Tais coisas - a oração e a adoração de santos - são características marcantes da confissão cristã católica, e eu não vejo porquê não classificá-las como superstição (http://www.ncbi.nlm.nih.gov/pubmed/16569567). Um exame mais minucioso das superstições será realizado mais à frente, portanto, prossigamos. Os cristãos evangélicos (e as outras denominações protestantes, em geral), ao contrário, são extremamente aversos à adoração de imagens, santos ou ''ídolos'', embora a oração possua a mesma função de canal de comunicação direta com Deus. A origem de tamanha diferença entre esses dois grandes grupos provavelmente está no antigo Império Romano, quando Constantino decidiu unificar seu território transformando o cristianismo na religião oficial do Estado. Uma série de características das religiões pagãs(como as subdivindades, o nascimento em 25 de dezembro, o natal etc) provavelmente foi englobada ao cristianismo nesse período, talvez por meio do sincretismo. Uma situação parecida pôde ser observada aqui no Brasil, quando os escravos cultuavam seus deuses através das imagens dos santos católicos, mixando suas características. Muito tempo depois da unificação do Império Romano, homens como Martinho Lutero e William Tyndale, insatisfeitos com algumas doutrinas da Igreja Católica, tentaram traduzir a Bíblia para seus idiomas, atos que deram origem à um novo segmento cristão, marcado pela moralidade hebraica do Antigo Testamento, principalmente a adoração exclusiva à Jesus e seu pai, Jeová.
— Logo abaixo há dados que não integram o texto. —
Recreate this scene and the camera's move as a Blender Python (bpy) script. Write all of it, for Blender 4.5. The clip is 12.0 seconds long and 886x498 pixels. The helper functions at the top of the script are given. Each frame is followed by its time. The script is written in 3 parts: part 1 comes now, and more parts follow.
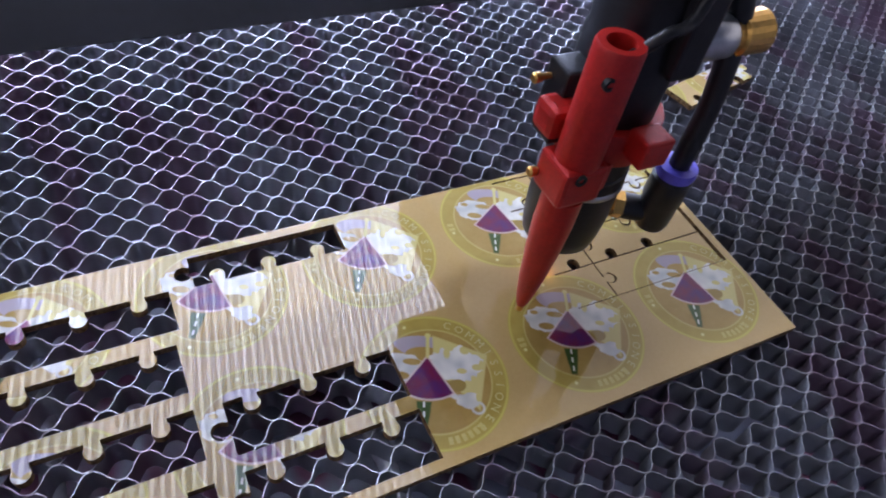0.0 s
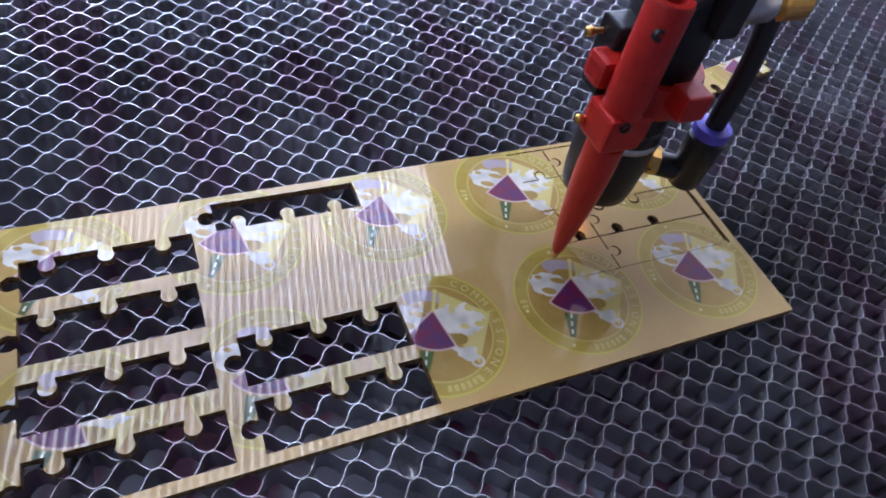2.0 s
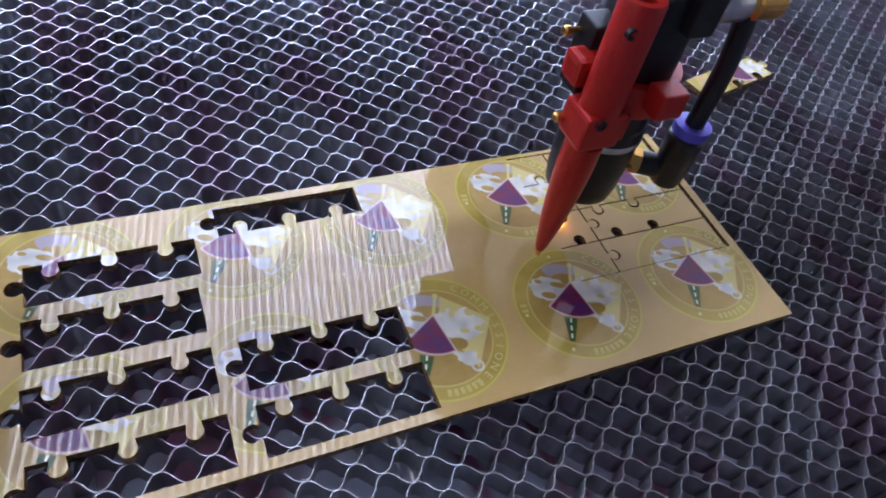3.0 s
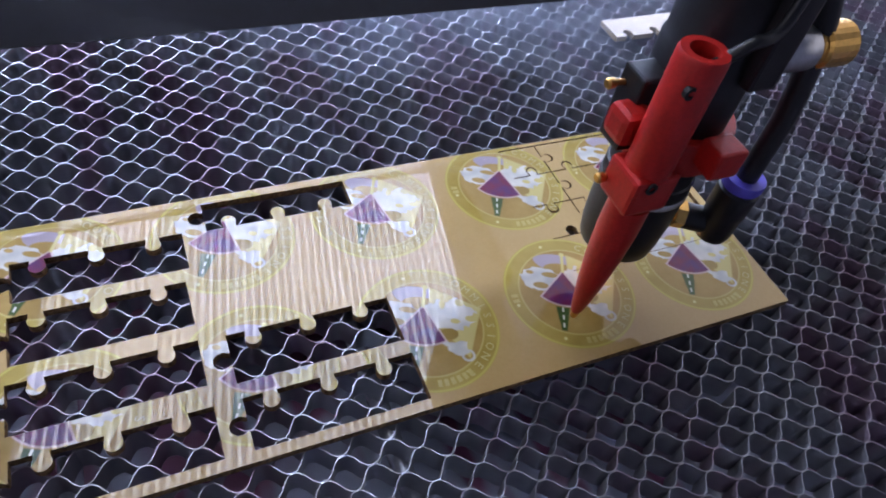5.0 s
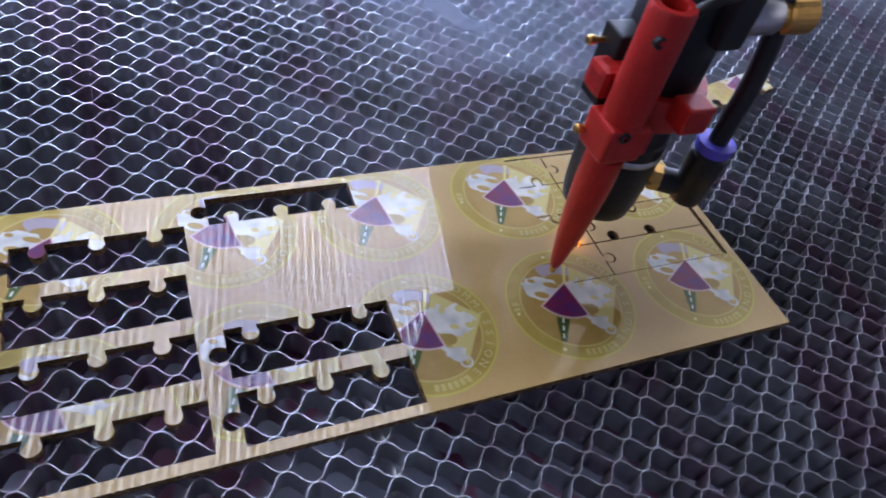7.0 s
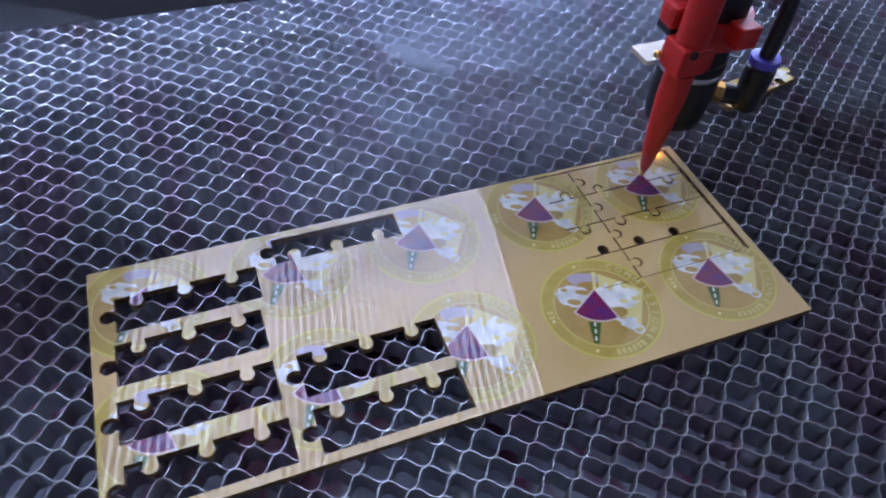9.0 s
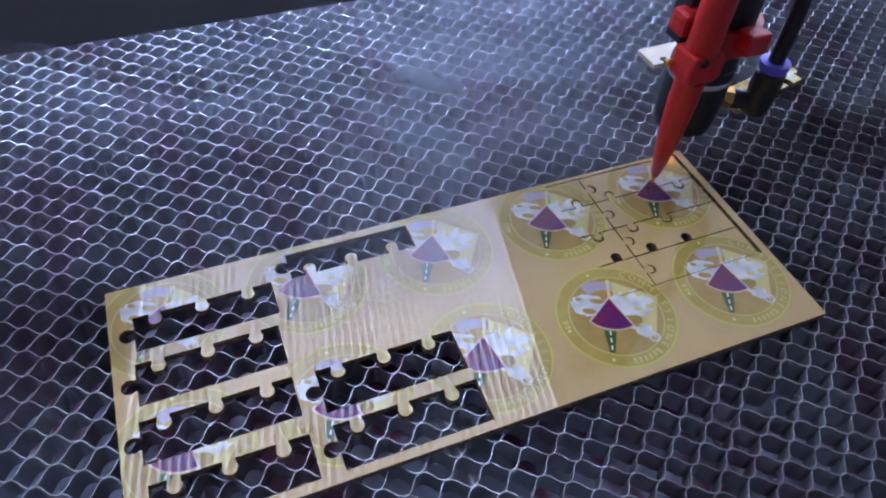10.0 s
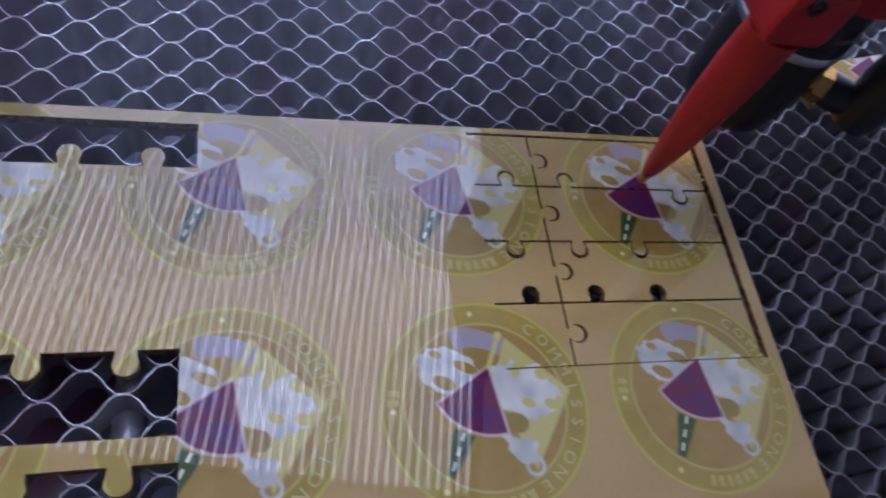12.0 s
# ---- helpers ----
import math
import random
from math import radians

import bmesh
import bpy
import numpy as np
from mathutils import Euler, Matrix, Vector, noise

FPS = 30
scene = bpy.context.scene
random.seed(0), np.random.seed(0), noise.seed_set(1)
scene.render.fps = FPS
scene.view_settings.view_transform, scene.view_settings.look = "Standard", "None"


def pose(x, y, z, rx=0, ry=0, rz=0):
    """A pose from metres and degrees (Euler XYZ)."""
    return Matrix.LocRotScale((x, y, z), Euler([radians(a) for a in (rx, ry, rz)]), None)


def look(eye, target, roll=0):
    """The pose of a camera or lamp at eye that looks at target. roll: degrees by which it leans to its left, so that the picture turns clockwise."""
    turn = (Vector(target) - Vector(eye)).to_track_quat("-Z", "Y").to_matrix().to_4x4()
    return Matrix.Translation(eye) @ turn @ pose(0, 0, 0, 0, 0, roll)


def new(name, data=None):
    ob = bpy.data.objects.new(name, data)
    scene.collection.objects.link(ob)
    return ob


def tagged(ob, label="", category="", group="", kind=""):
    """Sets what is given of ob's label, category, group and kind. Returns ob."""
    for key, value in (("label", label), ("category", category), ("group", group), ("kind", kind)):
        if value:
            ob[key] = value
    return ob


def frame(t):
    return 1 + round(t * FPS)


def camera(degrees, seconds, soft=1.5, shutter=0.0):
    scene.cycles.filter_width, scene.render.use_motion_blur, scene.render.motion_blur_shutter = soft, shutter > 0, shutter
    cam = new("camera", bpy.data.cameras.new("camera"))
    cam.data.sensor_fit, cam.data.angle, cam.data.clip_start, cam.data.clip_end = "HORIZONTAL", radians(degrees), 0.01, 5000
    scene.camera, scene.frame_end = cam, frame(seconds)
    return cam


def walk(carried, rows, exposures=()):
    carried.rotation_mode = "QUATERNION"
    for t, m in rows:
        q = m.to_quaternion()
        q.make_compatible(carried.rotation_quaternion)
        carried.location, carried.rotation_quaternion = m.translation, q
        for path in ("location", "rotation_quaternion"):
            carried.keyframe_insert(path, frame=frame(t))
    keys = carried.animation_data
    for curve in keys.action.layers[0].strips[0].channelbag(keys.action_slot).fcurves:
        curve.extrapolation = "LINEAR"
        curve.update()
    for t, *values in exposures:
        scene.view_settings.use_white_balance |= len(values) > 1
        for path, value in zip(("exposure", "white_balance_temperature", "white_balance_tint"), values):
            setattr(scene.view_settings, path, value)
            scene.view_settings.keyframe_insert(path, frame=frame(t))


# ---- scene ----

 Em resumo, mesmo numa única religião, que adora ao mesmo deus, a diferença de valores é gritante. Observando de maneira mais geral, poderemos ver o quanto é heterogêneo o conjunto moral das várias religiões: enquanto que os hebreus, por exemplo, abominam a homossexualidade, os gregos (ou melhor, os atenienses) viam-na de forma extremamente natural. Ambos acreditavam que o ser humano havia sido criado por um deus.